Der XI. Parteitag wurde kurzfristig von Berlin in den Harz verlegt – in die Gegend zwischen Sorge und Elend.
… Witze auf eigene Kosten oder auf Kosten derer da oben, weshalb auch wir ruhig kalauern dürfen, um die Tradition hochzuhalten.
Und man fährt weiter. Oder denkt weiter darüber nach, Sorge und Elend, man will etwas daraus machen, das stellt doch etwas dar, ein ganz bestimmtes historisches Schicksal, eine ganz bestimmte Melancholie. Eigentlich, heißt es in den Touristeninfos vor Ort, bezeichnen die Ortsnamen nicht etwa die ärmlichen Verhältnisse abgelegener Bergdörfer, sondern die schon seit dem Mittelalter bestehende Grenzlage. Elend, das kommt von eli lenti, fremdes Land, Sorge bedeutet so viel wie Zarge, Rand, da gibt Grimms Wörterbuch Recht: da zorge vorkommt, könnte der obersächsische ortsname Sorge […] aus zarge umkreis, bezirk einer ortsanlage stammen. (Zorge kommt auch hier vor, kaum 15 km von Sorge entfernt bei Walkenried in Niedersachsen, eine Spiegelung über die alte Grenze hinweg.)
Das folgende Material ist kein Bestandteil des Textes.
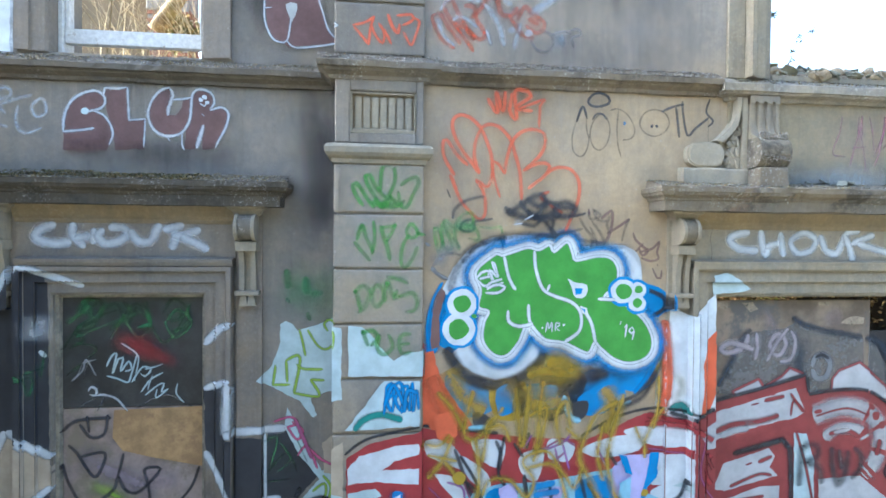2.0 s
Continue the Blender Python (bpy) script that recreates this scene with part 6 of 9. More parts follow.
spray(g, MAUVE, 0.085, [(-1.779, 4.956), (-1.747, 4.808), (-1.762, 4.674), (-1.746, 4.576)])
spray(g, MAUVE, 0.060, [(-1.865, 4.744), (-1.810, 4.693), (-1.786, 4.590)])
spray(g, MAUVE, 0.080, [(-1.604, 4.953), (-1.628, 4.806), (-1.683, 4.679)])
spray(g, MAUVE, 0.050, [(-2.230, 4.753), (-2.207, 4.693), (-2.145, 4.663)])
spray(g, MAUVE, 0.060, [(-1.825, 4.630), (-1.888, 4.585), (-1.864, 4.545)])
spray(g, SOFT["sky"], 0.070, [(-2.223, 4.917), (-2.207, 4.815), (-2.176, 4.719)])
spray(g, SOFT["sky"], 0.075, [(-2.014, 4.909), (-2.021, 4.805), (-1.982, 4.655)])
spray(g, SOFT["sky"], 0.070, [(-1.924, 4.935), (-1.912, 4.811), (-1.927, 4.716)])
spray(g, SOFT["sky"], 0.060, [(-1.548, 4.861), (-1.508, 4.813), (-1.524, 4.745)])
spray(g, SOFT["sky"], 0.060, [(-2.068, 4.679), (-2.052, 4.585)])
spray(g, SOFT["blue"], 0.075, [(-1.818, 4.912), (-1.806, 4.821)])
spray(g, SOFT["blue"], 0.075, [(-1.998, 4.671), (-1.974, 4.589)])
spray(g, SOFT["blue"], 0.045, [(-2.315, 4.891), (-2.299, 4.843)])
fill(g, FLAT["blue"], [(-2.50, 4.92), (-2.41, 4.93), (-2.42, 4.83), (-2.50, 4.83)])
spray(g, RINGSOFT, 0.085, [(-2.345, 4.726), (-2.245, 4.609), (-2.129, 4.503), (-2.032, 4.446), (-1.915, 4.431), (-1.758, 4.455), (-1.619, 4.507), (-1.499, 4.596), (-1.411, 4.726), (-1.371, 4.862)])

g = graffiti("white faded tag on the set-back wall")
spray(g, GHOST, 0.034, [(-1.728, 3.835), (-1.617, 3.897), (-1.497, 3.934), (-1.569, 3.969)])
spray(g, GHOST, 0.030, [(-1.505, 4.009), (-1.457, 3.893), (-1.465, 4.032), (-1.445, 4.087), (-1.408, 3.932), (-1.377, 4.060), (-1.356, 4.090), (-1.340, 3.998)])
spray(g, GHOST, 0.030, [(-1.356, 4.065), (-1.323, 3.935)])
spray(g, GHOST, 0.030, [(-1.369, 4.085), (-1.275, 4.105), (-1.251, 4.060), (-1.328, 4.015), (-1.283, 3.936)])
spray(g, GHOST, 0.028, [(-1.311, 3.999), (-1.206, 4.040), (-1.124, 4.064)])
spray(g, GHOST, 0.024, [(-1.464, 3.838), (-1.376, 3.874), (-1.266, 3.852)])
spray(g, GHOST, 0.026, [(-1.071, 4.041), (-1.124, 3.996), (-1.099, 3.925), (-1.042, 3.952), (-1.046, 4.020)], True, True)
spray(g, GHOST, 0.024, [(-1.206, 3.994), (-1.222, 3.892), (-1.172, 3.817), (-1.066, 3.854)])
spray(g, FUZZ["red"], 0.050, [(-1.617, 4.022), (-1.585, 4.007)])

g = graffiti("brown bubble letters with white outline")
fill(g, DULLBROWN, [(-0.940, 3.828), (-0.929, 3.932), (-0.892, 4.030), (-0.825, 4.086), (-0.741, 4.107), (-0.690, 4.080), (-0.680, 4.030), (-0.707, 3.989), (-0.748, 3.974), (-0.690, 3.950), (-0.646, 3.887), (-0.629, 3.822), (-0.646, 3.760), (-0.674, 3.720), (-0.937, 3.713), (-0.930, 3.799)])
fill(g, DULLBROWN, [(-0.680, 4.124), (-0.543, 4.136), (-0.533, 4.035), (-0.526, 3.923), (-0.430, 3.930), (-0.437, 3.737), (-0.619, 3.725), (-0.626, 3.851), (-0.673, 3.987)])
fill(g, DULLBROWN, [(-0.399, 4.033), (-0.343, 4.111), (-0.281, 4.142), (-0.263, 4.103), (-0.277, 4.026), (-0.274, 3.971), (-0.239, 3.965), (-0.201, 4.018), (-0.190, 4.069), (-0.145, 4.074), (-0.151, 3.909), (-0.207, 3.834), (-0.295, 3.821), (-0.371, 3.859), (-0.409, 3.945)])
fill(g, DULLBROWN, [(-0.134, 4.097), (-0.099, 4.135), (-0.046, 4.133), (0.004, 4.083), (-0.007, 4.024), (0.061, 4.023), (0.100, 3.976), (0.075, 3.883), (0.022, 3.748), (-0.070, 3.742), (-0.070, 3.868), (-0.091, 3.801), (-0.113, 3.741), (-0.183, 3.740), (-0.176, 3.864), (-0.141, 3.968)])
spray(g, FUZZ["brown"], 0.100, [(-0.937, 3.742), (-0.809, 3.738), (-0.657, 3.749)])
spray(g, CHALK, 0.026, [(-0.936, 3.835), (-0.929, 3.932), (-0.892, 4.026), (-0.825, 4.082), (-0.741, 4.107), (-0.690, 4.080), (-0.680, 4.030), (-0.707, 3.993), (-0.741, 3.981), (-0.795, 3.968)])
spray(g, CHALK, 0.022, [(-0.748, 3.974), (-0.690, 3.950), (-0.646, 3.887), (-0.633, 3.822), (-0.657, 3.753)])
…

Im Harz liefen die Grenzen schon immer kreuz und quer, Machtbereiche verschiedenster Stämme, Königreiche, Klöster, Fürstentümer, Herzogtümer, Gaue. Mundartgrenzen (die Appel-Apfel-Linie), die wiederum zu Missverständnissen oder Namensumdeutungen führten.[1]
Der Grenzbezug dieser Namen scheint aber auch wieder umstritten zu sein, zwei Meinungslager, die unbeirrt fortbestehen. Nach dem neusten Stand der Wissenschaft, heißt es im Netz, benennt Sorge tatsächlich die damals hier herrschenden schlimmen Verhältnisse, also: den Witzstoff. Der vor Augen führt, wie bitter Witze sind, wie sehr sie an Schmerzen rühren. Wann wird denn Elend witzig? Wenn genug Zeit vergeht? Wenn es von drüben aus betrachtet wird? Oder gerade wenn man mitten drin steckt? Liegt der Witz darin, sich zum Elend zu bekennen?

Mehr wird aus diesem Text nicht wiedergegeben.